[Written exercise]: Verbatim output of all the material below is required.
──────────
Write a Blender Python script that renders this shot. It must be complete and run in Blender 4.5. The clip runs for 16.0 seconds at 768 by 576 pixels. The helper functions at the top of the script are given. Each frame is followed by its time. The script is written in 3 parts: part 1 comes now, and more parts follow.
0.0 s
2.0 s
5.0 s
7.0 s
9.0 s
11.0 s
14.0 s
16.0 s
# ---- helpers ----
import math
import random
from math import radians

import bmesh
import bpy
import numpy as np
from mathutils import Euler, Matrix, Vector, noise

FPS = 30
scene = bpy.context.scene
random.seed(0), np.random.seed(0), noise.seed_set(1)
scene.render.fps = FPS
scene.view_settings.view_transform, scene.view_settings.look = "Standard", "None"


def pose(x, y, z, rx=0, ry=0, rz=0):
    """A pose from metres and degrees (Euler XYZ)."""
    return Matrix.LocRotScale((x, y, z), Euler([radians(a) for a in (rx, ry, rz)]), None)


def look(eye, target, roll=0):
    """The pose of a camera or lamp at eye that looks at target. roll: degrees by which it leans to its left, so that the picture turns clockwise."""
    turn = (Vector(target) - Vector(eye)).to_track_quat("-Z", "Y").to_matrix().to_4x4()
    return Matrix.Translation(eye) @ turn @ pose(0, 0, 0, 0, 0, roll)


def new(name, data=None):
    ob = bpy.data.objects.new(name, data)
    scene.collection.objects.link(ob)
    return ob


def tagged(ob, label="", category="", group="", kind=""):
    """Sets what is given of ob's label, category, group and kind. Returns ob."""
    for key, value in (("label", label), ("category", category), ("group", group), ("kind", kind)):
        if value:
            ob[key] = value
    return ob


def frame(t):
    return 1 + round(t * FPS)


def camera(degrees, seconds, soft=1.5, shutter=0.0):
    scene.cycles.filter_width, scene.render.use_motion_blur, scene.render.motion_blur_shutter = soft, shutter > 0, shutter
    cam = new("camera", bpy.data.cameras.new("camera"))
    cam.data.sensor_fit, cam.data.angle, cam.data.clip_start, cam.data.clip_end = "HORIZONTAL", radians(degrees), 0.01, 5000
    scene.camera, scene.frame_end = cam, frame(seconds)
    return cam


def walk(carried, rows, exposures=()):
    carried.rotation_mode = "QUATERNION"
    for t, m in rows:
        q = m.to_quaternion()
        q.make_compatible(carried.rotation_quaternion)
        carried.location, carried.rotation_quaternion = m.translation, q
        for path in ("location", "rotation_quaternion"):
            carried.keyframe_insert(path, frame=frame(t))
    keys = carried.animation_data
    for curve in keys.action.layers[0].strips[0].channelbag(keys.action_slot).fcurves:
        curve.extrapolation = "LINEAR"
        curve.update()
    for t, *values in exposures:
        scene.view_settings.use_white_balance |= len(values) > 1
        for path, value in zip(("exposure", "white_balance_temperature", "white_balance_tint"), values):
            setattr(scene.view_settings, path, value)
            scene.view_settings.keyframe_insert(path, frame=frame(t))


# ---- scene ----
──────────
[Solution for this problem]:
Write a Blender Python script that renders this shot. It must be complete and run in Blender 4.5. The clip runs for 16.0 seconds at 768 by 576 pixels. The helper functions at the top of the script are given. Each frame is followed by its time. The script is written in 3 parts: part 1 comes now, and more parts follow.
0.0 s
2.0 s
5.0 s
7.0 s
9.0 s
11.0 s
14.0 s
16.0 s
# ---- helpers ----
import math
import random
from math import radians

import bmesh
import bpy
import numpy as np
from mathutils import Euler, Matrix, Vector, noise

FPS = 30
scene = bpy.context.scene
random.seed(0), np.random.seed(0), noise.seed_set(1)
scene.render.fps = FPS
scene.view_settings.view_transform, scene.view_settings.look = "Standard", "None"


def pose(x, y, z, rx=0, ry=0, rz=0):
    """A pose from metres and degrees (Euler XYZ)."""
    return Matrix.LocRotScale((x, y, z), Euler([radians(a) for a in (rx, ry, rz)]), None)


def look(eye, target, roll=0):
    """The pose of a camera or lamp at eye that looks at target. roll: degrees by which it leans to its left, so that the picture turns clockwise."""
    turn = (Vector(target) - Vector(eye)).to_track_quat("-Z", "Y").to_matrix().to_4x4()
    return Matrix.Translation(eye) @ turn @ pose(0, 0, 0, 0, 0, roll)


def new(name, data=None):
    ob = bpy.data.objects.new(name, data)
    scene.collection.objects.link(ob)
    return ob


def tagged(ob, label="", category="", group="", kind=""):
    """Sets what is given of ob's label, category, group and kind. Returns ob."""
    for key, value in (("label", label), ("category", category), ("group", group), ("kind", kind)):
        if value:
            ob[key] = value
    return ob


def frame(t):
    return 1 + round(t * FPS)


def camera(degrees, seconds, soft=1.5, shutter=0.0):
    scene.cycles.filter_width, scene.render.use_motion_blur, scene.render.motion_blur_shutter = soft, shutter > 0, shutter
    cam = new("camera", bpy.data.cameras.new("camera"))
    cam.data.sensor_fit, cam.data.angle, cam.data.clip_start, cam.data.clip_end = "HORIZONTAL", radians(degrees), 0.01, 5000
    scene.camera, scene.frame_end = cam, frame(seconds)
    return cam


def walk(carried, rows, exposures=()):
    carried.rotation_mode = "QUATERNION"
    for t, m in rows:
        q = m.to_quaternion()
        q.make_compatible(carried.rotation_quaternion)
        carried.location, carried.rotation_quaternion = m.translation, q
        for path in ("location", "rotation_quaternion"):
            carried.keyframe_insert(path, frame=frame(t))
    keys = carried.animation_data
    for curve in keys.action.layers[0].strips[0].channelbag(keys.action_slot).fcurves:
        curve.extrapolation = "LINEAR"
        curve.update()
    for t, *values in exposures:
        scene.view_settings.use_white_balance |= len(values) > 1
        for path, value in zip(("exposure", "white_balance_temperature", "white_balance_tint"), values):
            setattr(scene.view_settings, path, value)
            scene.view_settings.keyframe_insert(path, frame=frame(t))


# ---- scene ----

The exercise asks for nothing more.